Pero al fin se aclararon las cosas. Justo cuando Hector pensaba en soltar su discurso de adiós a Nora, O'Fallon lo acorraló una tarde en la trastienda y le preguntó si le interesaría un aumento de sueldo. Goines se ha despedido, explicó. El subgerente se mudaba a Seattle para llevar la imprenta de su cuñado, y O'Fallon quería cubrir el puesto lo antes posible. Sabía que Hector no tenía experiencia en ventas, pero le había estado observando, le confesó, había estado viendo cómo cumplía con su trabajo, y no creía que tardara mucho tiempo en aprender sus nuevas funciones. Tendría más responsabilidad y un horario más largo, pero ganaría el doble de su sueldo actual. ¿Necesitaba tiempo para pensarlo, o estaba dispuesto a aceptar ya?

Hector estaba dispuesto a aceptar. O'Fallon le estrechó la mano, le felicitó por el ascenso y luego le dio el resto del día libre. Pero cuando Hector estaba a punto de salir de la tienda, O'Fallon le llamó y le dijo que volviera. Abra la caja y saque un billete de veinte dólares, le dijo el jefe.

Luego vaya al final de la manzana, a la sastrería Pressler, y cómprese un traje, camisas blancas y dos pajaritas. Ahora va a trabajar en la tienda, y debe estar más presentable.

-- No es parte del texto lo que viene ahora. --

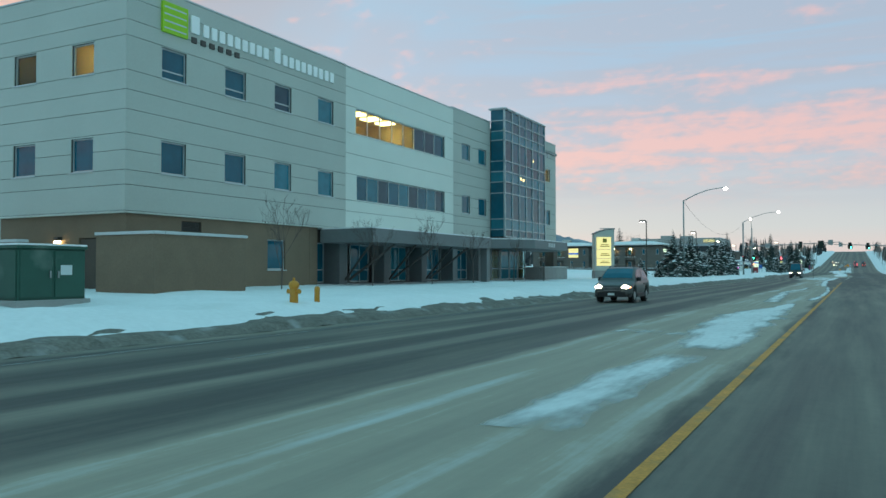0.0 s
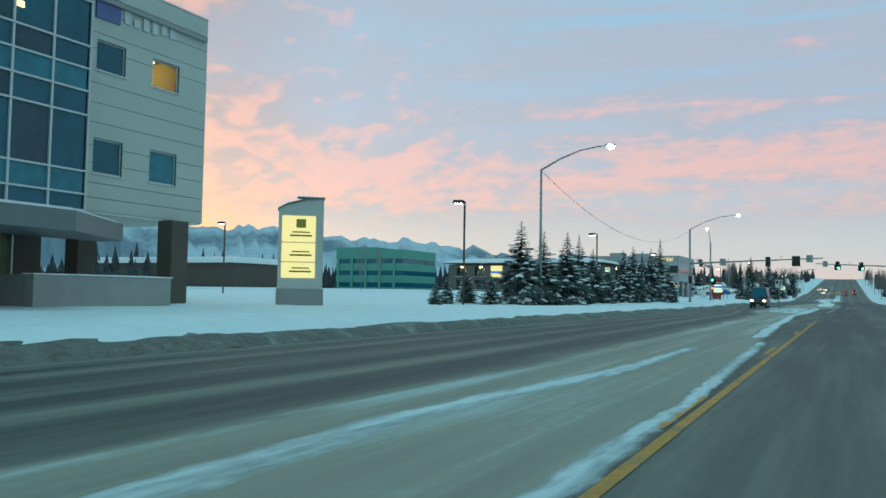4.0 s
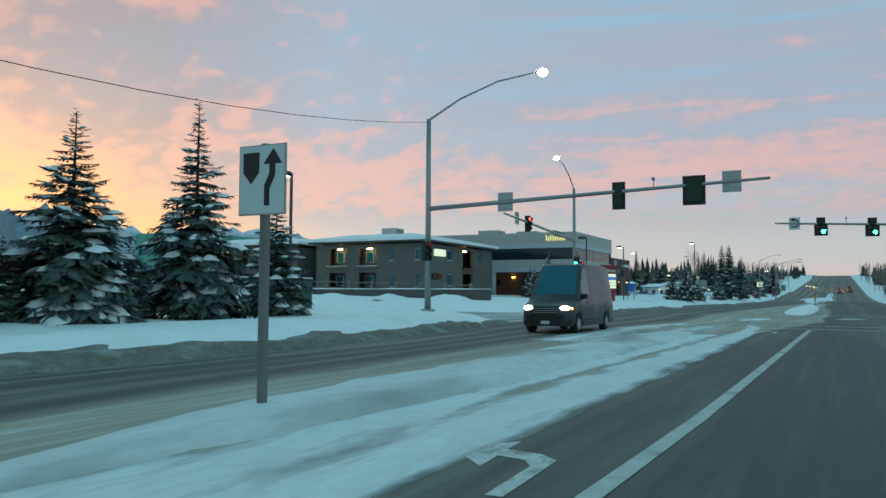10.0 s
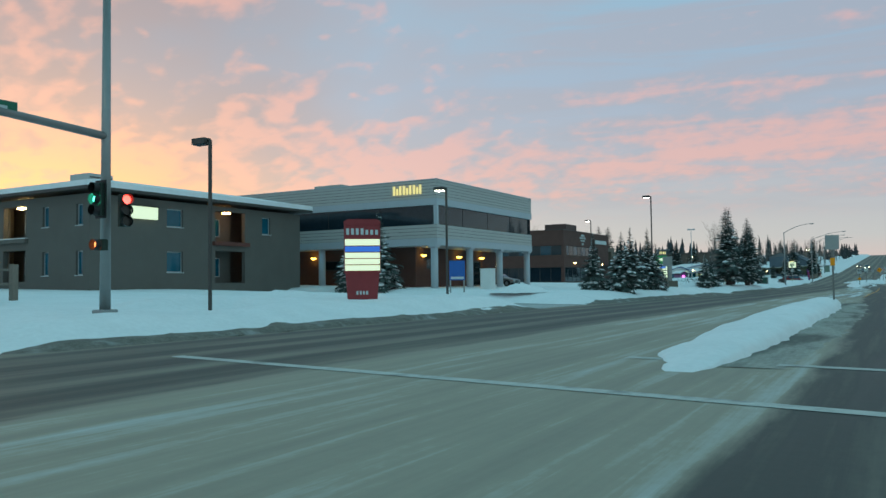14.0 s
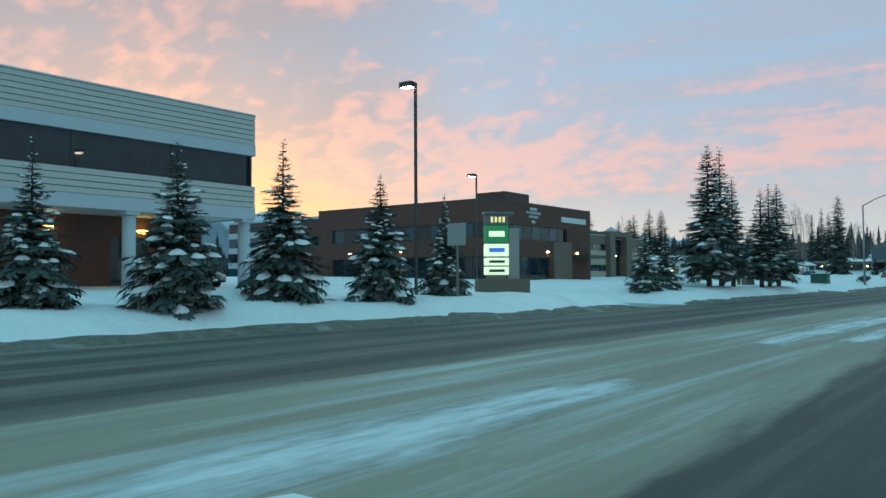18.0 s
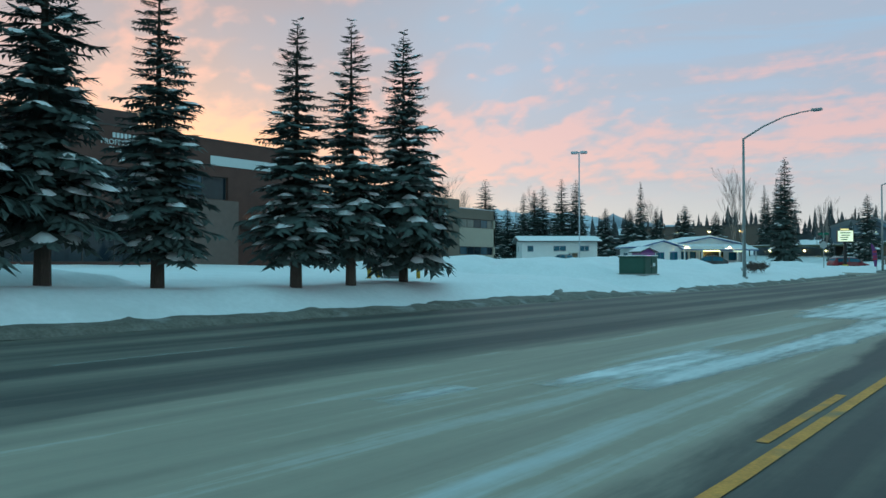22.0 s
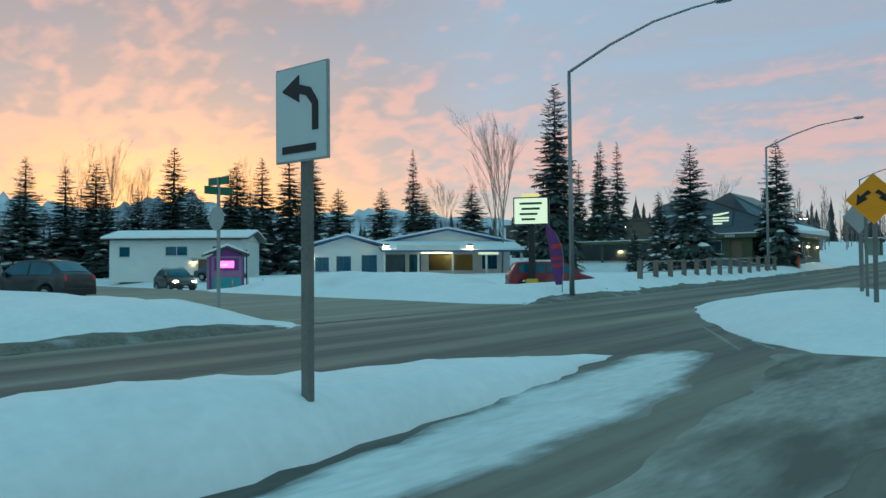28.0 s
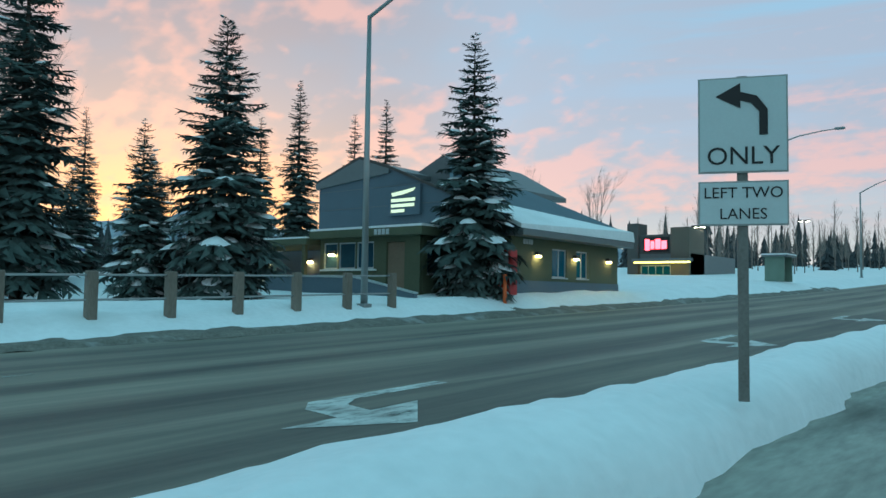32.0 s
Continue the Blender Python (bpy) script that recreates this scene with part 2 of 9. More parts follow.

Prácticamente hablando, O'Fallon había entregado a Hector el manejo del negocio. Le había dado el título de subgerente, pero el caso era que el sub estaba de más. Él era quien se ocupaba de la marcha de la tienda, y O'Fallon, gerente oficial de su propia empresa, no hacía absolutamente nada. El Pelirrojo pasaba muy poco tiempo en el local como para preocuparse de pequeños detalles, y cuando comprendió que aquel extranjero de espíritu dinámico era capaz de desempeñar las responsabilidades del nuevo puesto, a duras penas se molestaba siquiera en pasar por allí. Estaba tan harto del negocio, que jamás se aprendió el nombre del nuevo mozo de almacén.